El comando del Mossad israelí coordinado por Peter Malkin bautizó con el nombre de Garibaldi la operación de secuestro de Adolf Eichmann. Garibaldi se llamaba la calle de Buenos Aires donde se ocultaba el criminal nazi. Todo esto pasaba el 11 de mayo de 1960, hace medio siglo. Eichmann, acusado de ser el responsable de aplicar la “solución final del problema judío”, fue llevado a Jerusalén, juzgado y ejecutado. Para el gobierno israelí, el proceso a Eichmann representaba la necesaria visualización de la justicia, ahora no impartida por los vencedores de la guerra -los procesos de Nüremberg-, sino por las víctimas constituidas en estado de derecho. De ahí vino posiblemente la insistencia de jueces, fiscales y testigos a presentar Eichman como máximo responsable de la logística del Holocausto. Es decir, del proceso de concentración y transporte con el exterminio como objetivo.
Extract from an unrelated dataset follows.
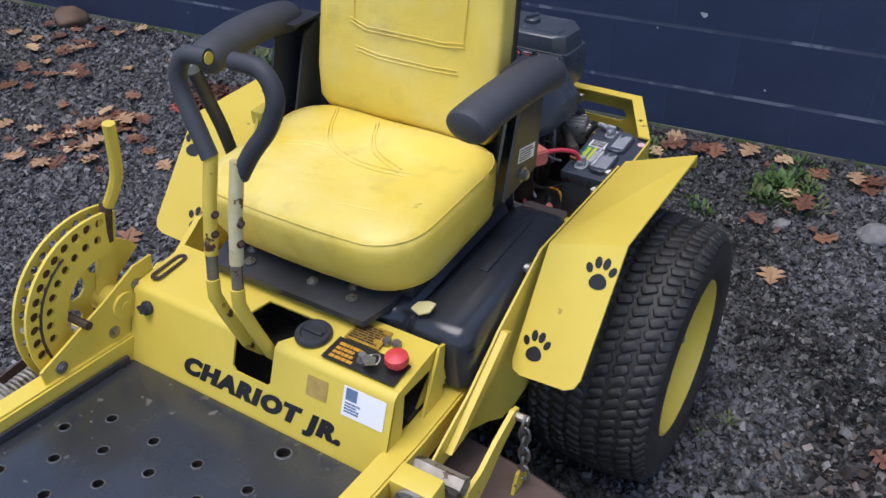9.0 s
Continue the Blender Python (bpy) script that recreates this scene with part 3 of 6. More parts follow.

Pero no todo el mundo vio en Eichmann el superhombre -en este caso, supercriminal-capaz de concebir y ejecutar una operación de tanta complejidad. Y fue la voz de la pensadora judeoalemana Hannah Arendt -acreditada en el juicio por la revista The NewYorker- una de las primeras que advirtieron de la inconsistencia y el bajo nivel intelectual de aquel hombre, que ahora presumía de su eficiencia en el organización del exterminio, ahora acogía la obediencia impuesta por sus jefes, Himmler y Heydrich. En la Europa de los años 30 y 40 -recordó Hannah Arendt-, la obediencia oscurecía razonamientos y emociones y movía multitudes. La obediencia que culmina en la banalidad del mal y que mueve a los criminales a aplicar el exterminio con ritmos industriales es gemela de la obediencia -en el sentido conservador de sometimiento y resignación- en el que vivían vertidas las clases medias acomodadas europeas, a las que pertenecían las comunidades judías. Obediencia que se convirtió en parálisis: antes que sublevarse, la mayoría optó por aferrarse a las posibilidades de sobrevivir. Hasta el punto de que no pocos -explica Hannah Arendt- financiaron la propia deportación, obedeciendo directrices de los consejos judíos de los guetos. Erich Fromm, también judío, al formular la teoría del carácter social -ideas y hábitos culturales y económicos compartidos por individuos de una misma sociedad- no pudo evitar mencionar dolorosamente la obediencia como rasgo común entre verdugos y víctimas.
Al cabo de los años, Peter Malkin, el hombre que esposó el criminal nazi cerca de la calle Garibaldi de Buenos Aires, confesó: “Lo que más me inquietó de Eichmann fue descubrir que no era un monstruo, sino un ser humano”. Sí, terriblemente y horrorosamente humano.